La schizophrénie

 La copie Wikipedia sur la schizophrénie commence bien mal : « Le terme de schizophrénie regroupe de manière générique un ensemble d’affections psycho-cérébrales présentant un noyau commun, mais dites différentes quant à leur présentation et leur évolution. On utilise le pluriel pour désigner ces schizophrénies. » Je défie quiconque, après avoir lu cette définition, d’avoir la moindre idée sur ce que peut être cette affection « psycho-cérébrale ». Pourtant dans le Trésor de la langue française, accessible au commun des mortels, on lit : « psychose chronique caractérisée par une dissociation de la personnalité, se manifestant principalement par la perte de contact avec le réel, le ralentissement des activités, l’inertie, le repli sur soi, la stéréotypie de la pensée, le refuge dans un monde intérieur imaginaire, plus ou moins délirant,… ». C’est déjà beaucoup mieux.

Il serait trop long de citer toutes les inepties contenues dans cet article écrit dans un style particulièrement inélégant. Contentons-nous de relever quelques erreurs flagrantes, certaines approximations ou un ou deux manques criants. « Son diagnostic se fonde uniquement sur les déclarations du patient, leur écoute et leur analyse… », lit-on. Le psychiatre serait-il un douanier, un agent de police, ou un fonctionnaire de l’administration fiscale pour recueillir des « déclarations » ? En réalité, le diagnostic se fonde sur des signes cliniques qui ne se limitent pas aux paroles du patient mais qui relèvent aussi de son observation, de son comportement, des témoignages de son entourage, etc.

L’historique est très approximatif. Que penser de cette phrase : « En 1952, le Largactil est accrédité comme neuroleptique ce qui marquera un tournant dans l’histoire du traitement de la schizophrénie notamment parce qu’il en facilitera l’abord psychothérapeutique. » ? L’auteur aurait pu ajouter quelques virgules pour rendre son texte plus lisible. Le terme « d’accrédité » est assez curieux. L’auteur ne mentionne pas les médecins français à l’origine de cette découverte, notamment Henri Laborit, Jean Delay et Pierre Deniker. Pour la première fois un traitement se révélait actif sur un grand nombre de symptômes de schizophrénie, le but n’étant pas de favoriser la psychothérapie, qui a une efficacité très limitée dans la schizophrénie. C’est une date importante qui marque le début de la psychopharmacologie moderne et qui n’est pas mise en perspective par l’article de Wikipedia.
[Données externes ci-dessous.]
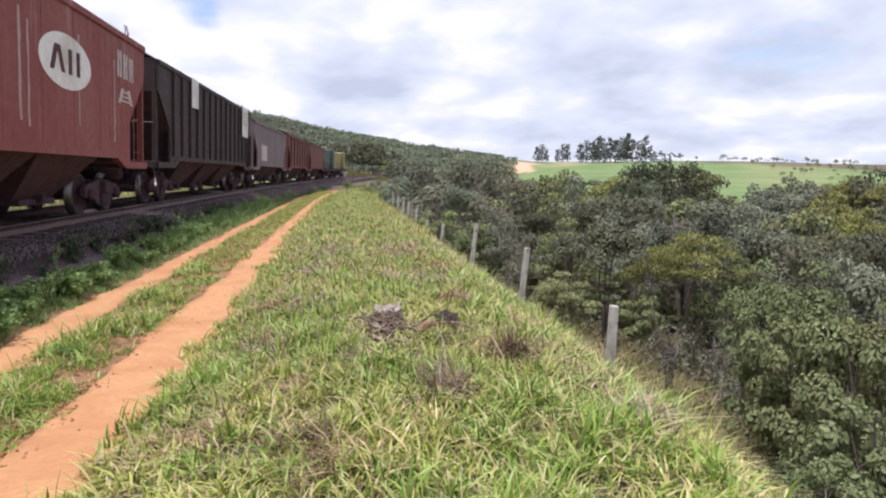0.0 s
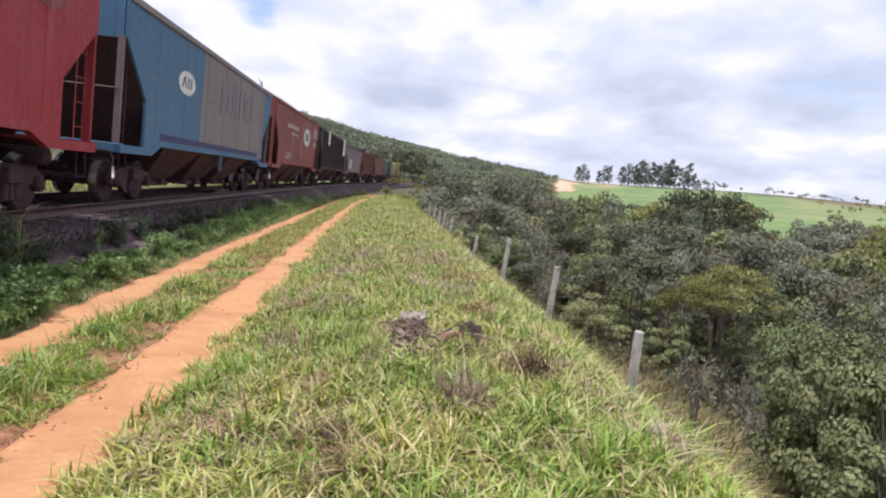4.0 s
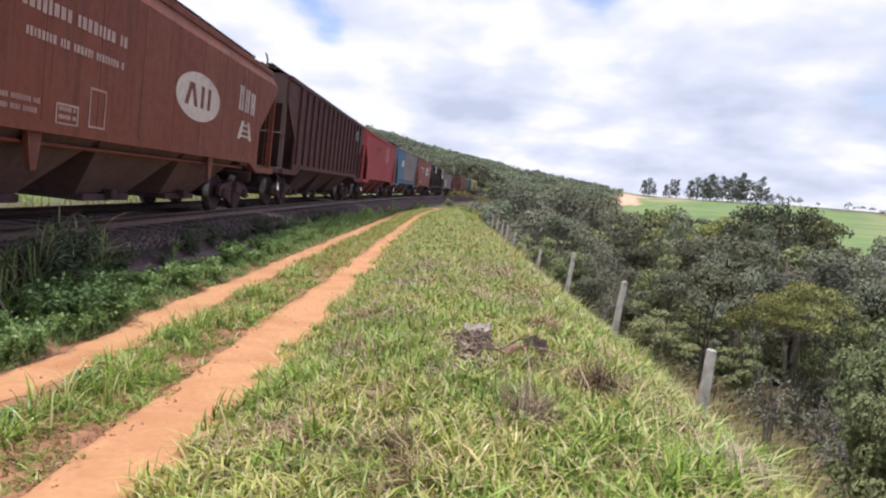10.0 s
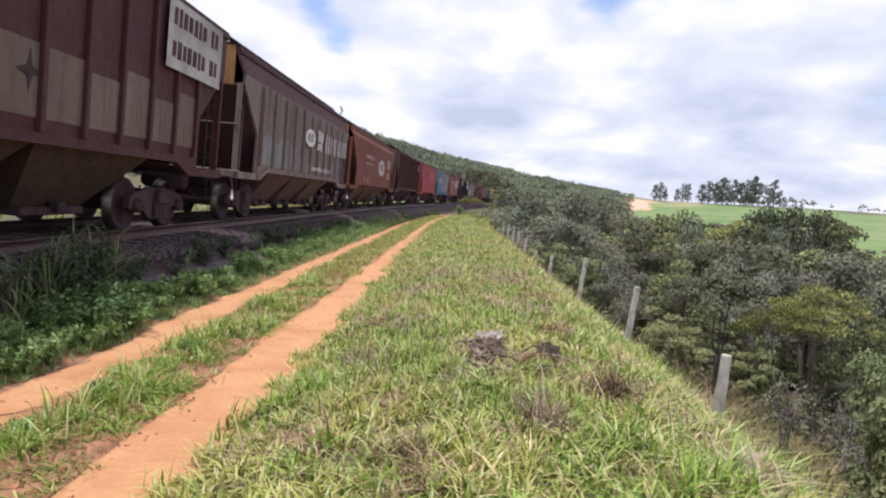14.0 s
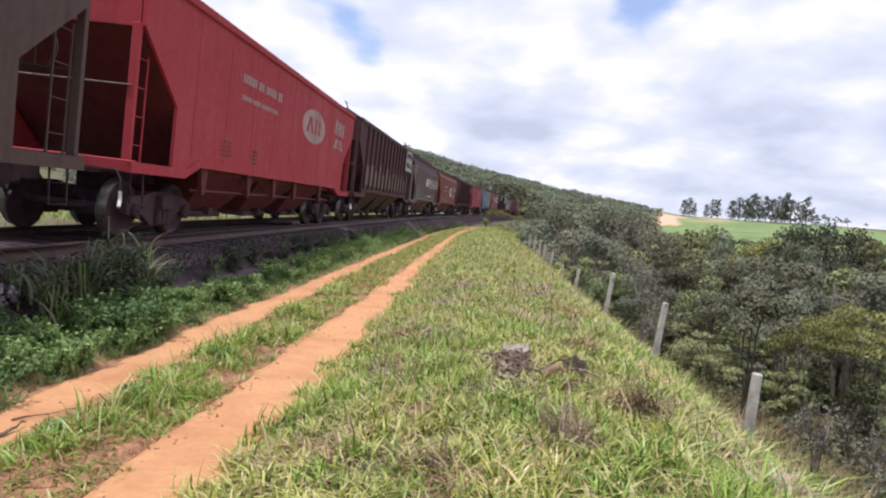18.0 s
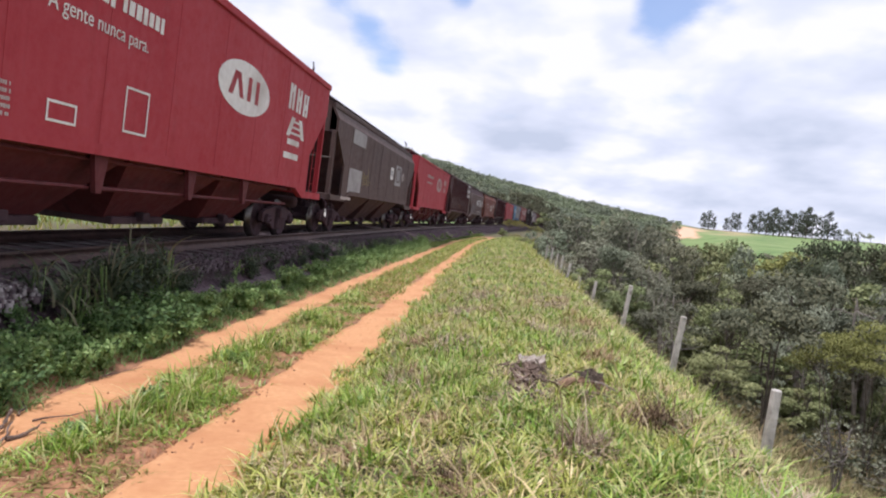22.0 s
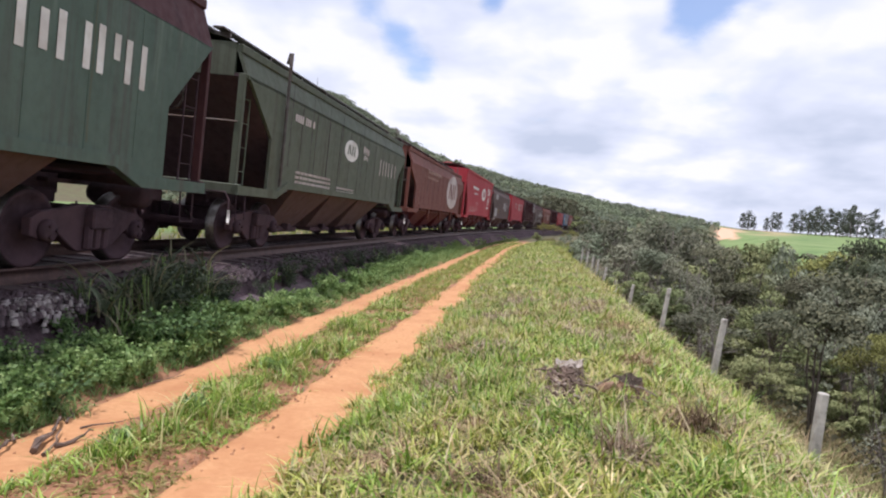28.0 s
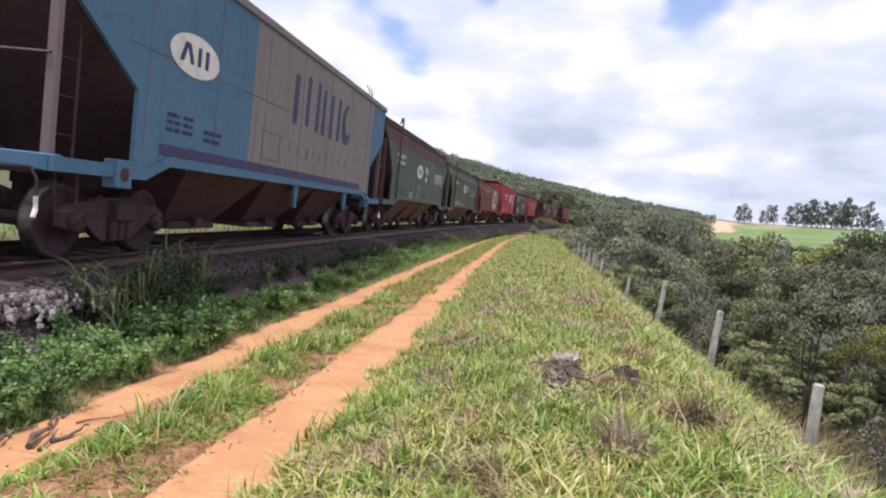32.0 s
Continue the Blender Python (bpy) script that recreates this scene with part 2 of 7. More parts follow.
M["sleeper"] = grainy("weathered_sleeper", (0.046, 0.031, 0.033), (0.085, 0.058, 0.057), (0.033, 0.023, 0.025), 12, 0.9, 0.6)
M["concrete"] = grainy("weathered_concrete", (0.36, 0.33, 0.29), (0.6, 0.57, 0.52), (0.2, 0.18, 0.155), 22, 0.92, 0.8, 0.012, 0.5)
M["bark"] = grainy("bark", (0.09, 0.07, 0.055), (0.17, 0.14, 0.11), (0.06, 0.045, 0.035), 8, 0.95, 0.8, 0.03)
M["pale_bark"] = grainy("pale_bark", (0.22, 0.19, 0.16), (0.36, 0.32, 0.28), (0.14, 0.12, 0.1), 8, 0.95, 0.7, 0.03)
M["grey_bark"] = grainy("grey_bark", (0.14, 0.12, 0.105), (0.23, 0.2, 0.18), (0.09, 0.075, 0.065), 8, 0.95, 0.7, 0.03)
M["pale_wood"] = grainy("pale_weathered_wood", (0.32, 0.26, 0.22), (0.47, 0.41, 0.36), (0.18, 0.13, 0.105), 16, 0.95, 1.0, 0.03)
M["root_wood"] = grainy("brown_root", (0.12, 0.08, 0.06), (0.25, 0.18, 0.14), (0.07, 0.05, 0.04), 20, 0.95, 0.8, 0.01)
M["bleached"] = grainy("bleached_wood", (0.4, 0.34, 0.29), (0.6, 0.54, 0.48), (0.2, 0.16, 0.13), 16, 0.9, 0.9, 0.02)
M["rotten"] = grainy("rotten_wood", (0.055, 0.04, 0.032), (0.13, 0.095, 0.07), (0.035, 0.026, 0.02), 18, 0.95, 1.0, 0.03)
M["orange_wood"] = grainy("crumbling_brown_wood", (0.19, 0.11, 0.065), (0.3, 0.19, 0.12), (0.1, 0.065, 0.045), 14, 0.95, 1.0, 0.03)
M["dead_wood"] = grainy("dead_wood", (0.14, 0.095, 0.07), (0.29, 0.22, 0.17), (0.07, 0.05, 0.038), 14, 0.95, 1.0, 0.03)
M["grass"] = leafy("straw_grass", (0.1, 0.125, 0.022), (0.295, 0.335, 0.052), (0.56, 0.58, 0.14), 0.42, 0.25, (0.60, 0.47, 0.25), 0.15, shine=0.55)
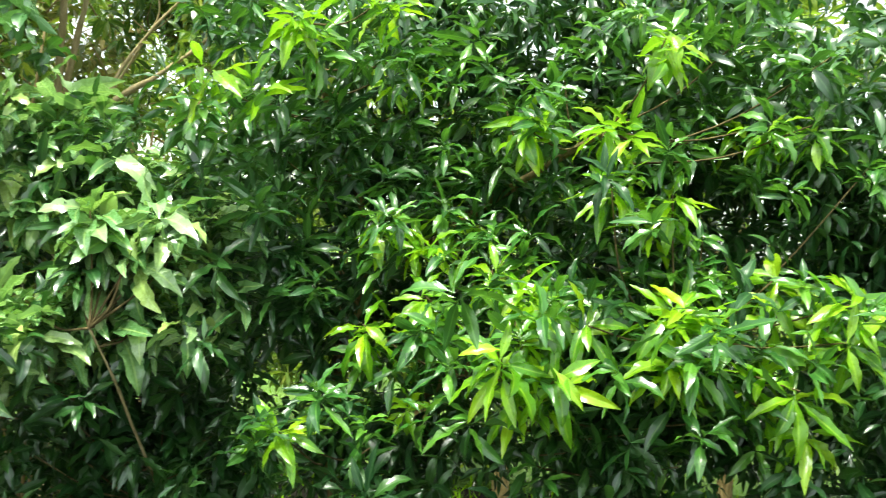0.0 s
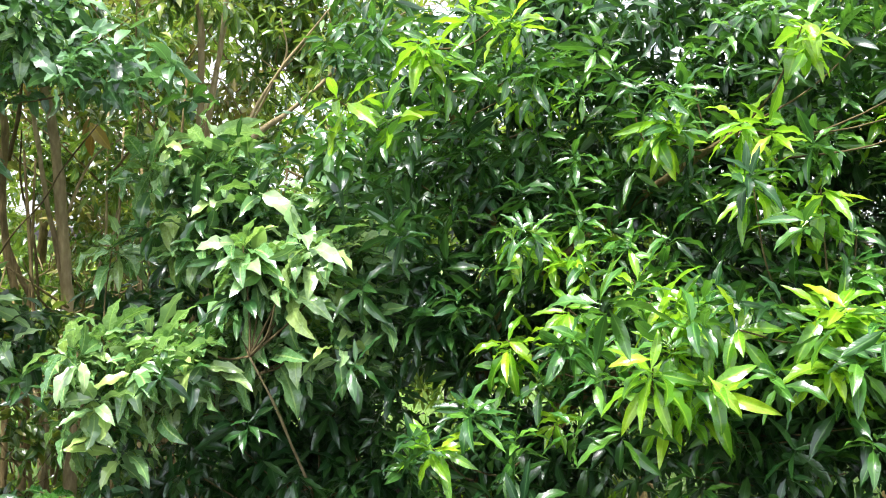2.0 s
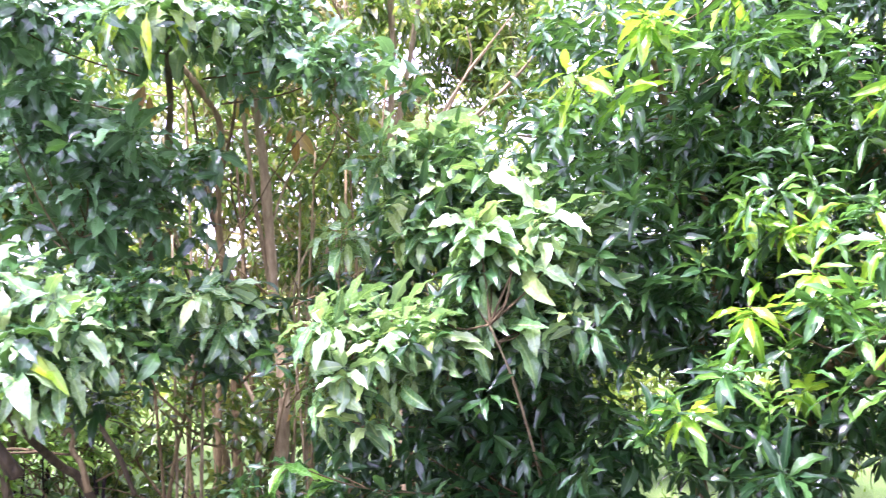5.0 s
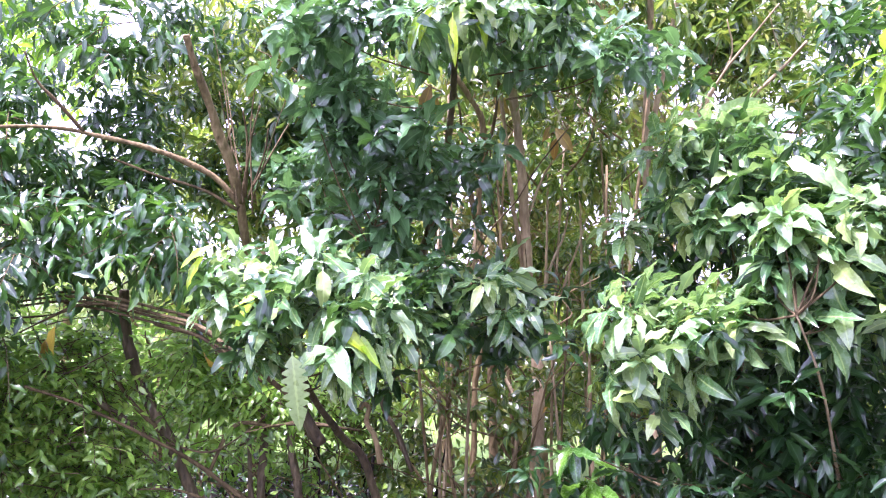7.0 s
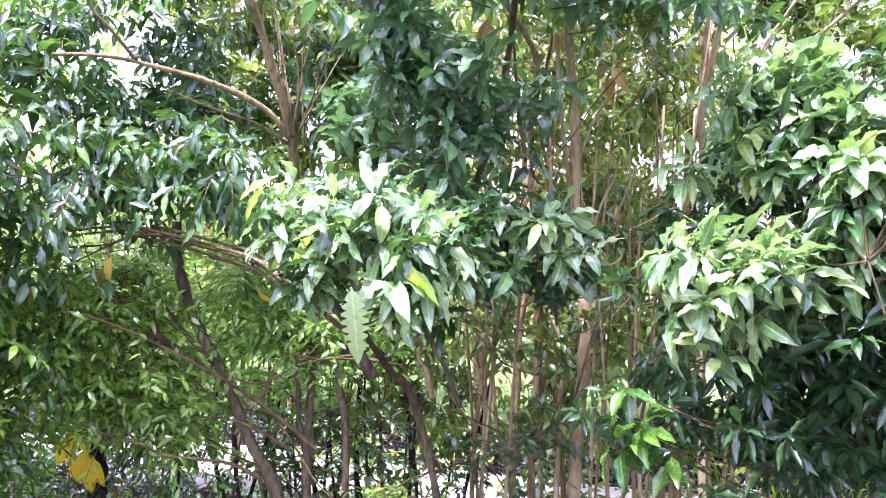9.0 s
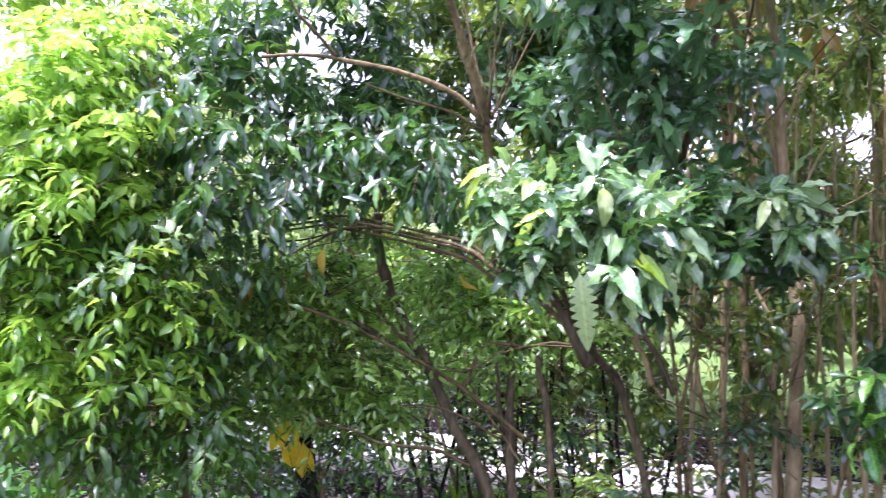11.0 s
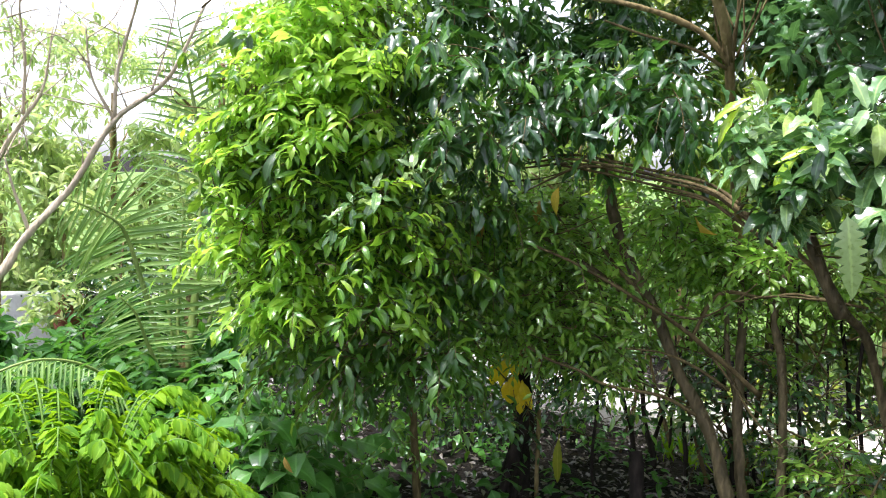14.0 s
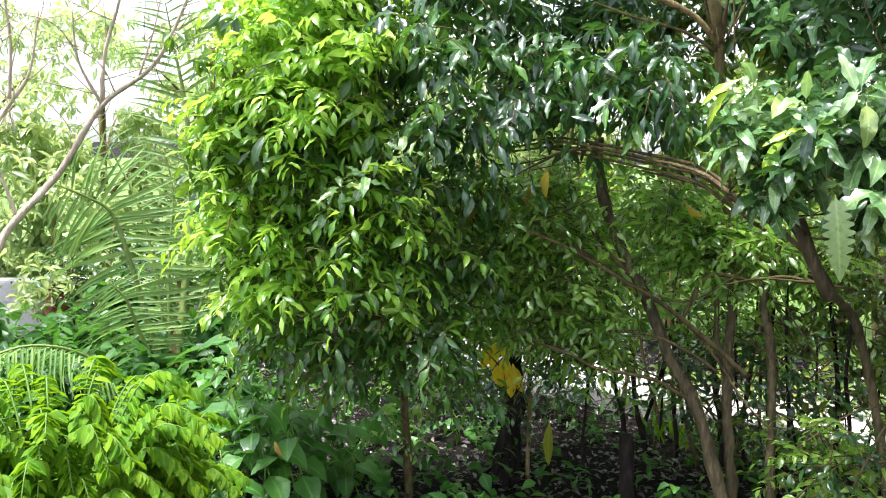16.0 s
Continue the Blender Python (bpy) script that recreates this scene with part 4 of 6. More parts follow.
crown(clump, D_CROWN, 60, 7, 0.11, PLAIN, SMALL, 12, label="small mixed green leaves")
D_LOW = [
    (-2.60, 3.75, 1.88, 0.191),
    (-2.85, 3.59, 1.87, 0.17),
    (-2.95, 3.46, 1.46, 0.191),
    (-2.68, 3.73, 1.46, 0.159),
    (-2.68, 3.60, 1.12, 0.212),
    (-3.64, 3.73, 1.43, 0.371),
    (-3.59, 4.00, 1.06, 0.371),
    (-3.47, 4.67, 1.07, 0.371),
    (-3.08, 4.74, 1.48, 0.318),
    (-3.68, 4.31, 1.53, 0.318),
    (-3.22, 4.94, 2.16, 0.371),
    (-3.81, 4.20, 2.35, 0.371),
    (-3.58, 4.62, 2.84, 0.371),
    (-3.22, 4.79, 3.22, 0.318),
    (-3.87, 4.61, 3.14, 0.318),
    (-3.73, 3.55, 1.03, 0.371),
    (-3.15, 4.56, 0.81, 0.318),
    (-3.40, 3.51, 0.84, 0.318),
]
crown(clump, D_LOW, 60, 8, 0.075, OVAL, SMALL, 41, label="small olive-green leaves round the stems")
brush(clump, D_LOW + D_CROWN, 5, BARK, 42)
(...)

En ce qui concerne le traitement, l’auteur de ce texte explique que dans les formes résistantes aux traitements de première intention, on peut utiliser la clozapine. En réalité, c’est un traitement qui est réservé aux schizophrénies résistantes mais en troisième intention seulement (cf. texte de l’Autorisation de Mise sur le Marché : « La résistance au traitement est définie comme l'absence d'amélioration clinique satisfaisante malgré l'utilisation d'au moins deux antipsychotiques différents, y compris un agent antipsychotique atypique, prescrits à une posologie adéquate pendant une durée suffisante. »). L’article de Wikipédia parle d’effets secondaires graves sans les citer. Il s’agit d’agranulocytose, c’est-à-dire d’une diminution ou d’une disparition des globules blancs polynucléaires, ce qui favorise la survenue d’infections potentiellement graves, voire mortelles. L’article ajoute à propos du traitement par la clozapine : « En France, il a une délivrance limitée, à la semaine en début de traitement après contrôle de la numération leucocytaire ». En réalité c’est toutes les semaines pendant dix-huit semaines, puis tous les mois tant que dure le traitement. Il n’était guère difficile d’apporter ces précisions.

On a la surprise d’échapper à « la forclusion du nom du père » chère aux lacaniens, mais dans la filmographie l’article ne cite pas un des tous premiers films consacrés à cette pathologie et à son abord par la psychanalyse, La Fosse aux serpents d’Anatole Litvak (The Snake Pit, 1948), moins caricatural que le texte de Wikipédia. La bibliographie mentionne le livre du grand psychiatre français d’origine polonaise Eugène Minkowski sur le sujet (avec une faute d’orthographe sur le nom), mais le texte ne souligne pas l’importance de cet auteur, créateur du concept de « perte du contact vital avec la réalité ».

Il serait facile et lassant de multiplier les remarques du même ordre. Globalement cet article contient beaucoup d’approximations, d’informations parcellaires, incomplètes, parfois tendancieuses ou carrément erronées, visiblement écrit par un (des) auteur(s) ne maîtrisant pas le sujet, piochant de ci de là des informations pour composer un patchwork sans tenue. De plus, placé devant cette accumulation de données hétérogènes, le lecteur non averti est dans l’incapacité de séparer le bon grain de l’ivraie. Bref, un article de Wikipedia dont l’utilisation est à proscrire absolument.